JAKARTA, KOMPAS.com - Wakil Ketua Komisi Pemberantasan Korupsi (KPK) Saut Situmorang mengatakan, pemberian hukuman bagi koruptor harus efektif namun juga efisien. Hal itu dikatakan Saut, saat menanggapi adanya wacana koruptor tidak dipenjara.
"Perlu upaya inovatif, namun harus efisien dan efektif, itu esensi Undang-Undang KPK juga," ujar Saut melalui pesan singkat, Selasa (27/7/2016).
Menurut Saut, hukuman bagi koruptor seharusnya dipilih yang dapat memberikan efek jera secara maksimal. Saut menilai, hukuman pemenjaraan saat ini memang belum mampu memberikan efek jera, sehingga pemidanaan penjara belum dapat dikatakan efektif dan efisien.
Tak heran jika pemerintah saat ini berupaya mencari solusi lain, sekaligus berinovasi untuk memberantas korupsi dan memaksimalkan pengembalian uang negara yang dirampas koruptor.
(Baca: Menko Polhukam: Pemerintah Kaji Kebijakan Tidak Penjarakan Koruptor)
"Ada yang keluar penjara masih kerja dan tidak dipecat. Pecat pelaku korupsi dan nolkan semua, kalau PNS atau anggota DPR, jangan dikasi uang pensiun," kata Saut.
Saut menekankan bahwa pemberantasan korupsi tidak dapat hanya dilakukan dengan cara yang biasa. Menurut dia, diperlukan inovasi dengan memperhitungkan berbagai dampak yang dihasilkan.
"Analisis kita harus complex dan tidak linier saja, bahkan kadang sulit diterima umum. Korupsi itu tidak boleh diatasi dengan cara-cara linier, karena korupsi sendiri complex, tidak linier," kata Saut.
(Baca: ICW: Ada Kecenderungan Vonis terhadap Koruptor Semakin Ringan)
Sebelumnya, Menteri Koordinator bidang Politik, Hukum, dan Keamanan Luhut Binsar Pandjaitan mengatakan, saat ini pemerintah sedang mengkaji kebijakan mengenai bentuk hukuman bagi koruptor berupa pengembalian negara, penjatuhan penalti, dan pemecatan dari jabatan.

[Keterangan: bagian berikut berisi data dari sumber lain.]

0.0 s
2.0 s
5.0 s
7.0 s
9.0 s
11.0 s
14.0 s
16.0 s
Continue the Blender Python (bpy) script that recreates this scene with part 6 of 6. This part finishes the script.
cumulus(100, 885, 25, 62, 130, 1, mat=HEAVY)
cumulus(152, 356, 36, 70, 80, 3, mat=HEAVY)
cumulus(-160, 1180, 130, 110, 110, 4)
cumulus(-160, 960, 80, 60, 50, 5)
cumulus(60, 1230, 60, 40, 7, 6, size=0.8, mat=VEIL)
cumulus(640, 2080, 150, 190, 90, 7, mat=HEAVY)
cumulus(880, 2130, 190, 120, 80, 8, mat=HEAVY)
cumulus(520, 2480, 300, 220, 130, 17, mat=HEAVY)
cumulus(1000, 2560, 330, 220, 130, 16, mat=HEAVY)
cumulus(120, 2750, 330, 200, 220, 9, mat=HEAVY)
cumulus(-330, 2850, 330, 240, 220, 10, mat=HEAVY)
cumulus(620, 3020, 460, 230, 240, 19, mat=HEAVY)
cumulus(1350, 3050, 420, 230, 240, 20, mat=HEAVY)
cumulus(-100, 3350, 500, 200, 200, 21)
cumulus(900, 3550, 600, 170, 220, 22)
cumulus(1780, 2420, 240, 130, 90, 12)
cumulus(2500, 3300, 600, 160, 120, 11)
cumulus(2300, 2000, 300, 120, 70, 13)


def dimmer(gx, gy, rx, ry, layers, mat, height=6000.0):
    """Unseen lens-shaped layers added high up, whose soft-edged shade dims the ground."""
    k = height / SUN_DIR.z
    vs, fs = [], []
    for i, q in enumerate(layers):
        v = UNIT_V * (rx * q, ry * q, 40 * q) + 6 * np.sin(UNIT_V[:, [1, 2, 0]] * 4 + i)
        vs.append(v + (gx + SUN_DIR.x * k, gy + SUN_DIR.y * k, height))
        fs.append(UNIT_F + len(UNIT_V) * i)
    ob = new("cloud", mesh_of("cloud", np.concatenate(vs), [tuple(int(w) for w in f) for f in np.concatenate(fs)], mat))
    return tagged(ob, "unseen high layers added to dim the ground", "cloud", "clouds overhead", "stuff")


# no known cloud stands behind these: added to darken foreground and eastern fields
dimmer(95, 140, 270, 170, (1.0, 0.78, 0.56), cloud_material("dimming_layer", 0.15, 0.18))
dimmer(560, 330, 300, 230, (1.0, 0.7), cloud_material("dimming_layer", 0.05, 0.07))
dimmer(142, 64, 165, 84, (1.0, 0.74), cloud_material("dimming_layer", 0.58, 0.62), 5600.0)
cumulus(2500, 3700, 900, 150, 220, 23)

Menurut Luhut, terkait rancangan kebijakan tersebut, Presiden Joko Widodo bersama Kemenko Polhukam dan Kemenkumham telah membentuk tim pengkaji. Dengan adanya hukuman alternatif, Pemerintah bisa menyampingkan hukuman pidana penjara.

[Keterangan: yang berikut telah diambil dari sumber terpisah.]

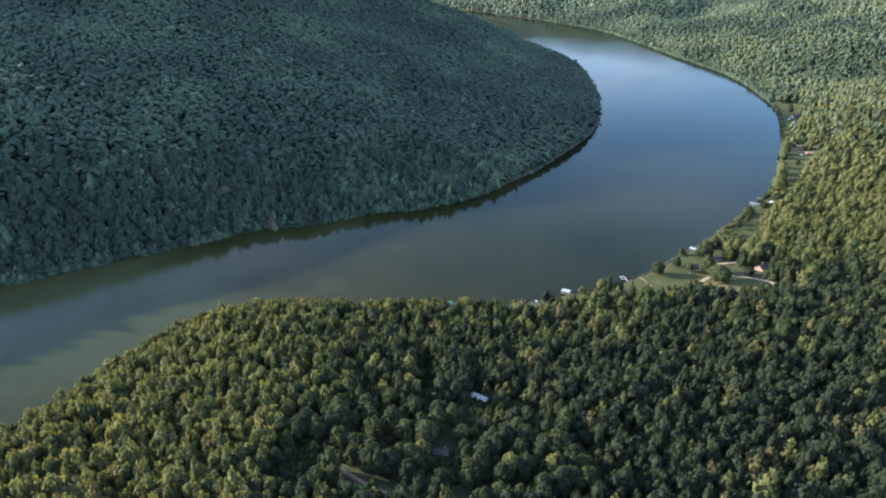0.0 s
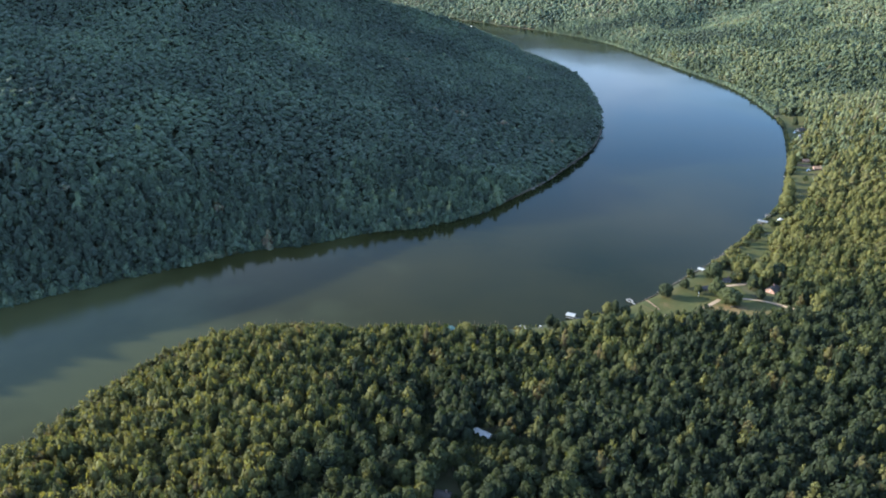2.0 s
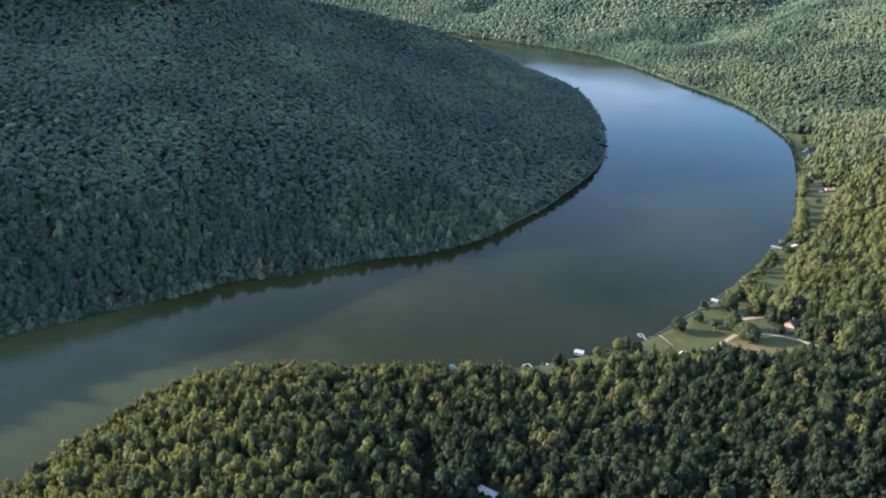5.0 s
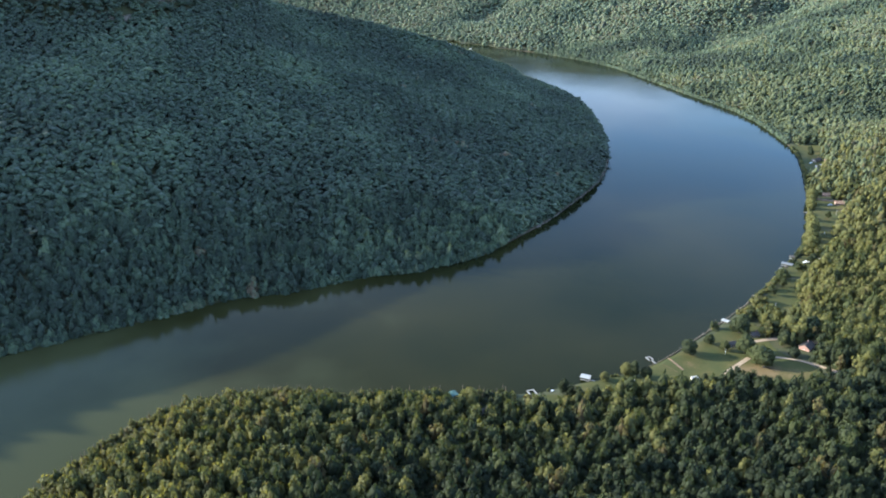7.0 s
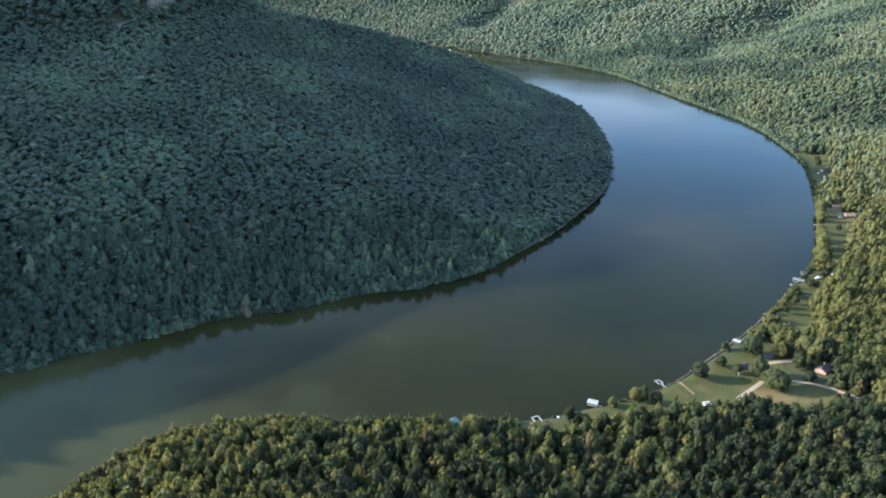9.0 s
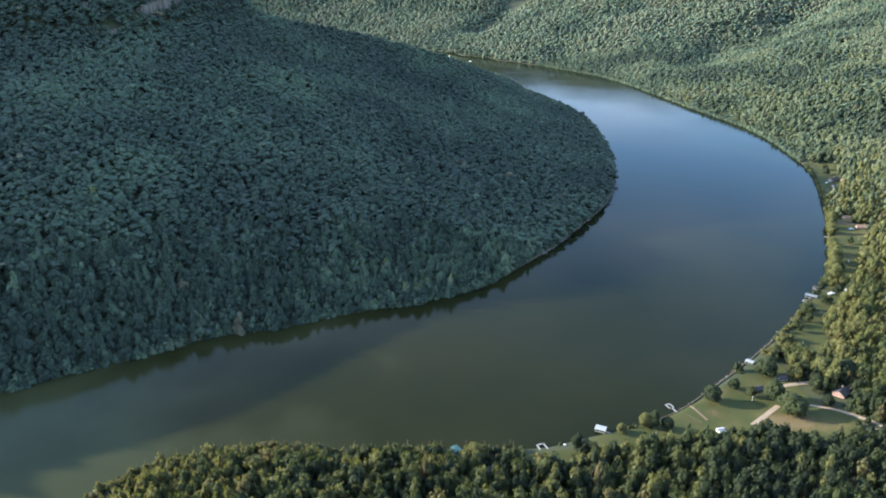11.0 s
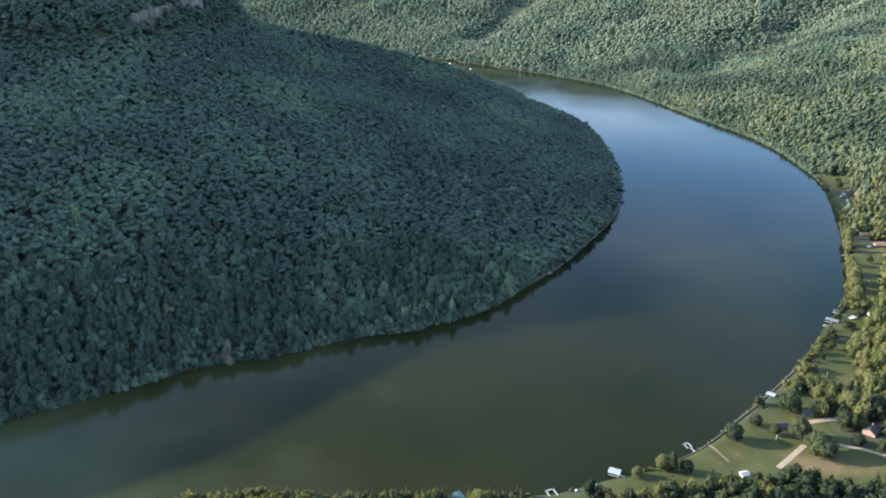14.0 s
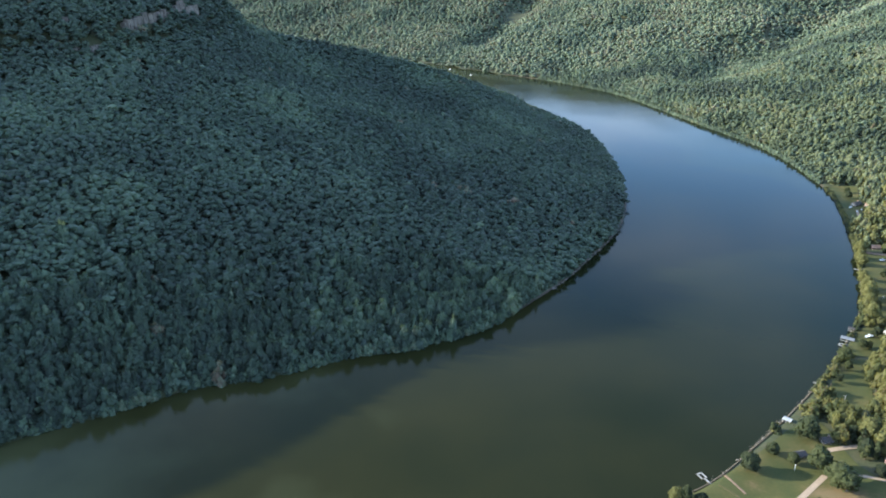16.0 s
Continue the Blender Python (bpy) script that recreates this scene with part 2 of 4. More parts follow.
def valley(xy, a, b, wide, deep):
    """A gully along a line, deepest half way up."""
    a, b = np.array(a, float), np.array(b, float)
    ab = b - a
    s = np.clip(((xy - a) @ ab) / (ab @ ab), 0, 1)
    d = np.hypot(*(xy - a - s[:, None] * ab).T)
    return -deep * np.exp(-((d / wide) ** 2)) * step(s, 0, 0.35)


# the spur's crest line, from the mountain top down to the bend: x, y, height
# the two westernmost heights are out of view, raised to block the sun
CREST = [(-900, 1640, 430), (-640, 1700, 350), (-520, 1740, 294), (-440, 1790, 272), (-405, 1802, 240), (-380, 1812, 223), (-180, 1850, 183), (20, 1880, 128), (110, 1950, 84), (190, 2060, 45), (240, 2110, 24)]


def up_to_crest(xy):
    """The height of the crest near a place, evened out the farther down the slope, and the way to it."""
    line = np.array(CREST, float)
    s = np.r_[0, np.cumsum(np.hypot(*np.diff(line[:, :2], axis=0).T))]
    at = np.arange(0, s[-1], 24.0)
    cx, cy, cz = (np.interp(at, s, line[:, k]) for k in range(3))
    weight, total = np.zeros(len(xy)), np.zeros(len(xy))
    for px, py, pz in zip(cx, cy, cz):
        w = ((xy[:, 0] - px) ** 2 + (xy[:, 1] - py) ** 2 + 400.0) ** -2.2
        weight += w
        total += w * pz
    return total / weight, far_from(line[:, :2], xy)


def survey(xy):
    """Height of the land and, for each place, whether it is river (0), western (1) or eastern land (2)."""
    xy = np.asarray(xy, float).reshape(-1, 2)
    dw, de, wet = far_from(WEST, xy), far_from(EAST, xy), inside(RIVER, xy)
    x, y = xy.T
    rough = value_noise(xy, 160.0) - 0.5
    # western mountain: steep above the straight reach, a low bench and a long spur towards the bend
    steep = 0.88 * (160 * (1 - np.exp(-dw / 250)) + 0.17 * np.minimum(dw, 900))
    steep += 6 * step(dw, 200, 420) * step(-x, 480, 800)
    steep += 9 * step(dw, 130, 330) * step(-x, 220, 420)
    high, near_crest = up_to_crest(xy)
    low = np.maximum(dw - 60, 0)
    bench = 12 * (1 - np.exp(-dw / 40)) + (high - 12) * (low / (low + near_crest + 1e-6))
    w = step(-x, 0, 620) * (1 - step(y, 760, 1620))
    west = bench * (1 - w) + steep * w
    west += rough * 22 * step(dw, 60, 300) * step(near_crest, 0, 200)
    # a rocky scarp below the mountain top
    scarp = west + 14 * (value_noise(xy, 90.0, 2) - 0.5)
    west = west + 26 * step(scarp, 224, 256) * step(-x, 350, 480)
    # an unseen higher crest, added in the west to shade the spur
    west += 215 * step(-x, 1000, 1500) * step(y, 1040, 1380) * (1 - step(y, 2050, 2350))
    # eastern land: a flat strip by the water, then wooded slopes
    k = 0.125 + 0.105 * step(y + 0.3 * x, 700, 1500)
    rise = np.maximum(de - 28, 0)
    east = 2.4 * (1 - np.exp(-de / 5)) + k * rise * rise / (rise + 14)
    east = np.where(east > 300, 300 + 0.35 * (east - 300), east)
    east += rough * 40 * step(de, 80, 500)
    east += valley(xy, (90, 3230), (460, 3950), 95, 55) + valley(xy, (620, 2330), (1650, 3150), 130, 60) + valley(xy, (720, 1500), (1500, 1750), 120, 30)
    # higher hills close the valley to the north
    far_crest = 60 * step(y, 3600, 4500)
    h = np.where(dw < de, west, east) + far_crest
    h = np.where(wet, -np.minimum(0.35 * np.minimum(dw, de), 7.0), np.maximum(h, 0.05))
    return h, np.where(wet, 0, np.where(dw < de, 1, 2))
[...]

Kebijakan ini dilatarbelakangi asumsi bahwa koruptor tidak merasakan efek jera saat dipenjara.
(Baca: Wakil Ketua KPK: Indonesia Akan Aneh Sendiri Jika Tak Penjarakan Koruptor)
"Kalau koruptor terbukti merugikan negara, kita bisa hukum dengan mengembalikan uang negara, ditambah penalti, dan pemecatan dari jabatannya. Kalau masuk penjara, maka penjara kita bisa penuh nanti," ujar Luhut di kantor Kemenko Polhukam, Jakarta Pusat, Selasa.
Selain itu, pertimbangan lain untuk tidak memenjarakan koruptor karena kondisi sel di Indonesia yang sudah tidak memadai untuk menerima tambahan narapidana dalam jumlah banyak.
Pemerintah, kata Luhut, juga sedang membandingkan praktik hukuman alternatif yang digunakan sejumlah negara lain terhadap para pelaku tindak pidana korupsi.